Father of three children killed in MH17 crash criticises Donald Trump for ‘kissing a***’ of Vladimir Putin

The father of three children who perished in the downing of Malaysia Airlines Flight MH17 over eastern Ukraine four years ago has condemned Donald Trump for pandering to Vladimir Putin, accusing both leaders of lacking empathy for their fellow human beings.

MH17 was travelling from Amsterdam to Kuala Lumpur. It crashed on July 17, 2014, after being shot down, killing all 283 passengers and 15 crew.

Anthony Maslin and Marite Norris’ lives were torn apart when their children Mo, 12, Evie, 10 and Otis, 8, died in the plane crash.

The children had been flying back home to Perth with their grandfather Nick Norris, while their parents stayed on in Europe to extend their holiday by a few days.

“Mr Trump, you invented and speak a lot about ‘fake news’. But lets try talking about something that is not fake,” Mr Maslin wrote in a Facebook post, “lets call them irrefutable facts.” 

Mr Maslin proceeded to list off the facts of the MH17 case: Flight MH17 was shot down by a missile proven to be Russian, killing “our 3 beautiful children and their grandfather, and destroyed our life and many other lives in the process.” 

“That the man whose a*** you’ve just been kissing did this, and continues to lie about it, is an irrefutable fact,” Mr Maslin wrote. “It’s not anger that I feel towards the two of you, its something much, much worse. It is pity. You have no empathy for your fellow man, and you clearly have no idea what love is.”

“So you have nothing,” he concluded.

The facts listed by Maslin have been a source of deep contention between Russia and the West since the flight was downed over eastern Ukraine. 

The Dutch-led Joint Investigation Team recently identified the Russian military unit from which the missile launcher allegedly came, deepening the case against Russia. 

Moscow vehemently denies any and all involvement, casting blame elsewhere. 

It was not the first time that the families of the MH17 victims have made emotional appears to either side of the divide calling attention to what took place on July 17th, 2014. 

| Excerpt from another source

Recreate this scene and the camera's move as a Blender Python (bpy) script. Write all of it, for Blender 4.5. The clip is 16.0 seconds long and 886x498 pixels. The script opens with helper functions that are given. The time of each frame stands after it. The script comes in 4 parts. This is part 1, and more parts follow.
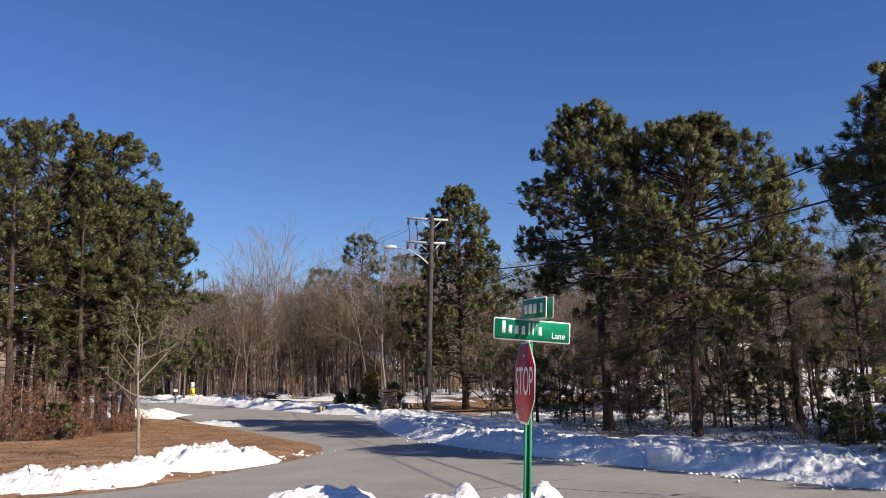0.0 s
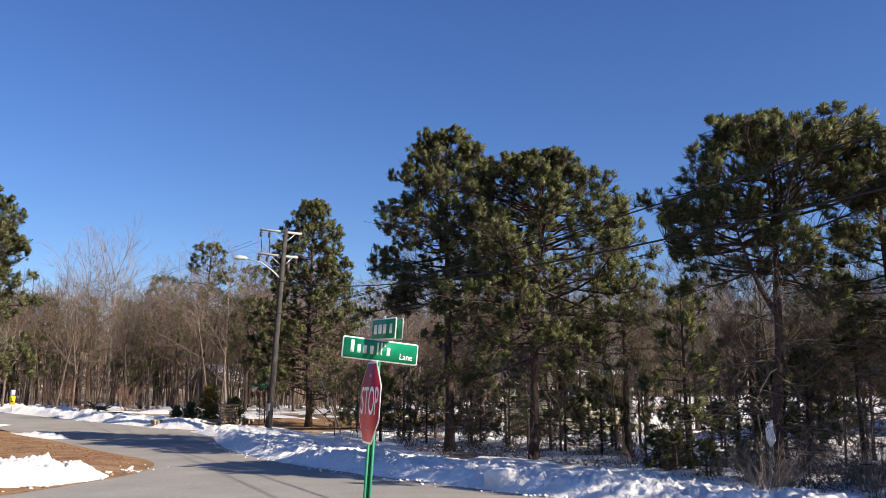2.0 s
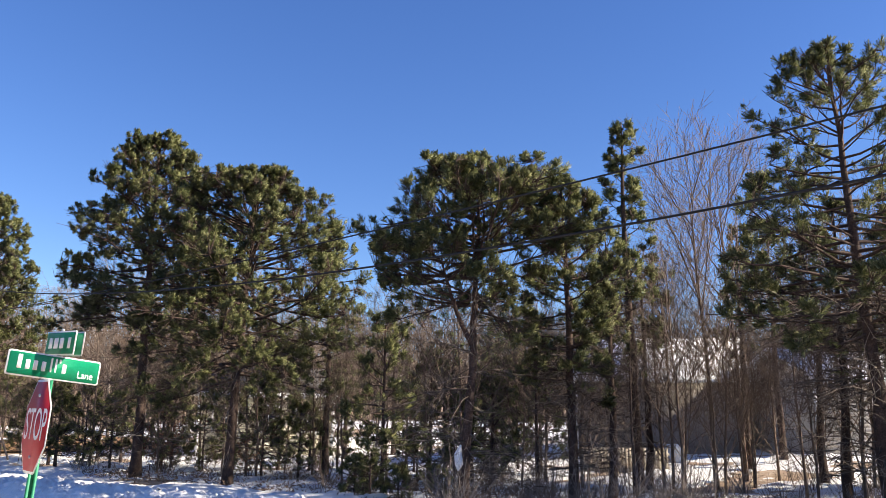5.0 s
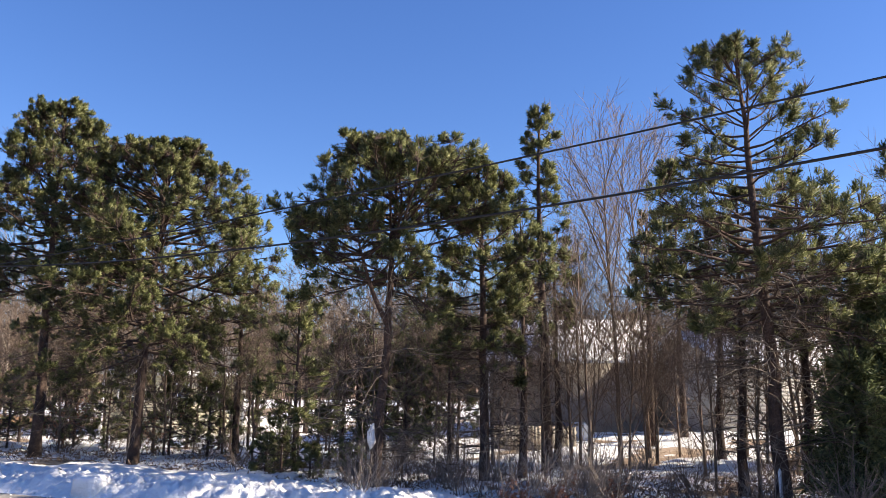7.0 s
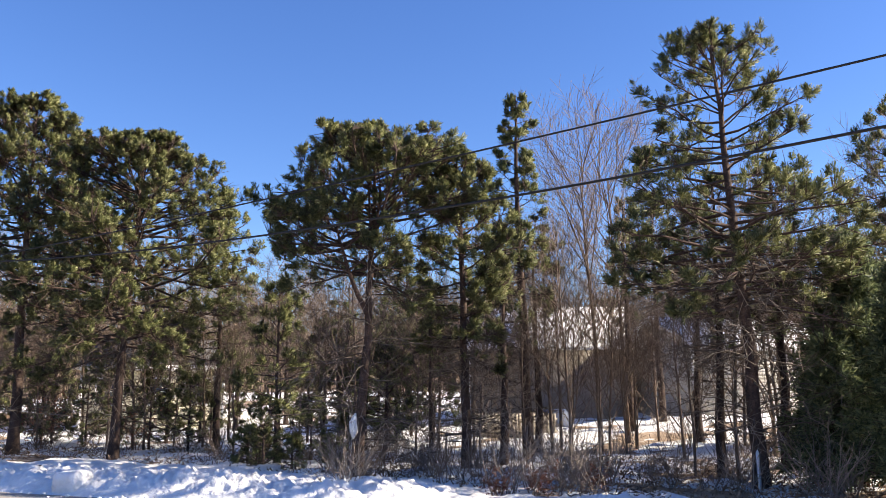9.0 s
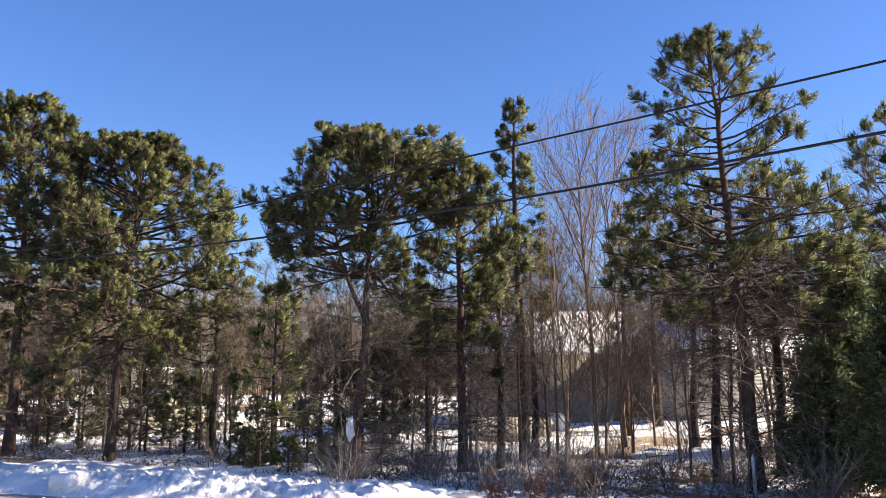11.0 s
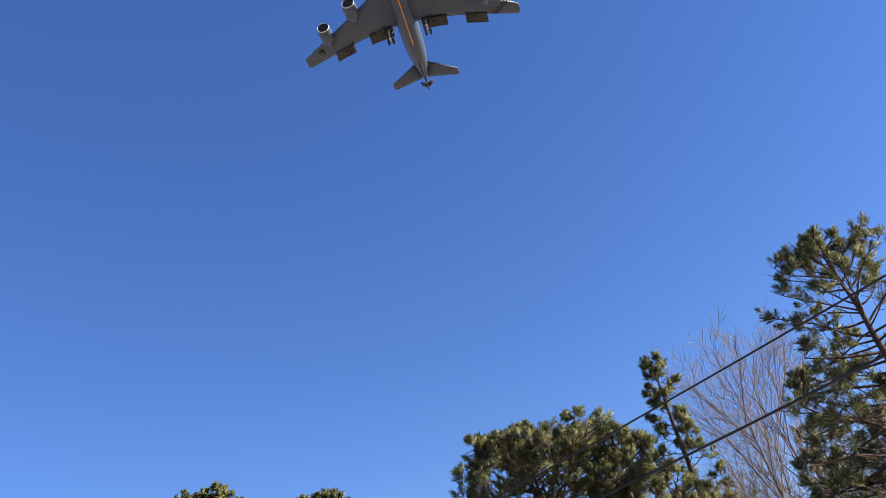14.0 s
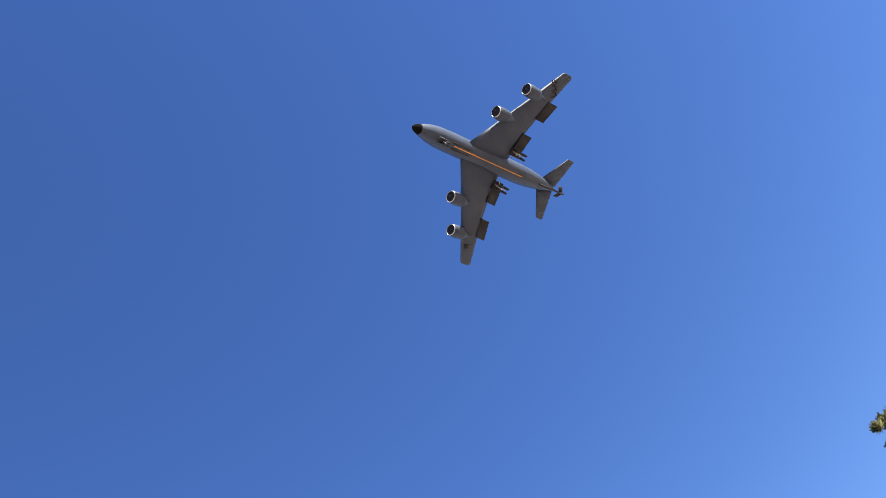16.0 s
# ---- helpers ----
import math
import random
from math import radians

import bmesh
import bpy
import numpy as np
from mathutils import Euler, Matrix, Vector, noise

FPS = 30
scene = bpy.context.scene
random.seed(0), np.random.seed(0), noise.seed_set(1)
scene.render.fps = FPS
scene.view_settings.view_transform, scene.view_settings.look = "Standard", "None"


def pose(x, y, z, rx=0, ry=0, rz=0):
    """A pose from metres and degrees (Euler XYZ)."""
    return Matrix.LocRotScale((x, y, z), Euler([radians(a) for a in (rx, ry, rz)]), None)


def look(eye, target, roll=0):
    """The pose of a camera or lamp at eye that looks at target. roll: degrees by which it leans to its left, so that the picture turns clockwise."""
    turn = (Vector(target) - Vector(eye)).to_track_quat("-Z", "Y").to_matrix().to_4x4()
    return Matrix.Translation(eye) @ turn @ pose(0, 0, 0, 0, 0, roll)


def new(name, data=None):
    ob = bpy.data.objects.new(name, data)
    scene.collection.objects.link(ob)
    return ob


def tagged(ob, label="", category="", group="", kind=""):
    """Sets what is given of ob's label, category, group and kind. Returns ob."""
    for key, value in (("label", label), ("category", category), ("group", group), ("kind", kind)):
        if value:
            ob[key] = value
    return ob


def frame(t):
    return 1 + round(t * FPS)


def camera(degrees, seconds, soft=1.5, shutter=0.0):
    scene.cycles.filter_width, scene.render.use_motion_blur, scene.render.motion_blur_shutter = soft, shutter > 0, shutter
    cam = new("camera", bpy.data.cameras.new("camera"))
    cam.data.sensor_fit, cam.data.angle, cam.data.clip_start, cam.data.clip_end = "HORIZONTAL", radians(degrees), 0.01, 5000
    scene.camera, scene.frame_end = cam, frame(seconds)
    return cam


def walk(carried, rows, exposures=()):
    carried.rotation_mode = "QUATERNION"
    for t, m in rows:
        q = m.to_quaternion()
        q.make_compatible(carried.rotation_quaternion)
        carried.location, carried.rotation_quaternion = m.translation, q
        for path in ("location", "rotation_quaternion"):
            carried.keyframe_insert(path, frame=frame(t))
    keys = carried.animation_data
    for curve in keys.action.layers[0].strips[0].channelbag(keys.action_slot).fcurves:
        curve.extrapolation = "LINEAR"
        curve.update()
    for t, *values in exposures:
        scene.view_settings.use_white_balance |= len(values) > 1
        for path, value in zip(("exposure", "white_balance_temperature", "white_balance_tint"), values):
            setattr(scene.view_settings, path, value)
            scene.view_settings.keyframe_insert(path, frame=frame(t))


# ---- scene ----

Just before the World Cup began in Russia last month, a group of Dutch families who lost loved ones wrote an open letter to the Russian people urging them to understand what happened.

The fresh criticism came as Mr Trump, the US president, was last night forced into a remarkable about-turn over his remarks at a press conference with Mr Putin, during which he failed to blame Russia for interfering in the 2016 US election. 

At the jovial Helsinki press conference, during which which the Russian president gifted his counterpart a World Cup football, Mr Trump said "I don’t see any reason why it would be" Russia that meddled in the US election.

On Tuesday, Mr Trump made a statement at the White House that he had meant to say the opposite.

"I used the word ‘would’ instead of ‘wouldn’t’. I think that probably clarifies things pretty much by itself," he said.

The president added that he had "full faith and support" in US intelligence agencies and accepted their conclusion that Russia was to blame.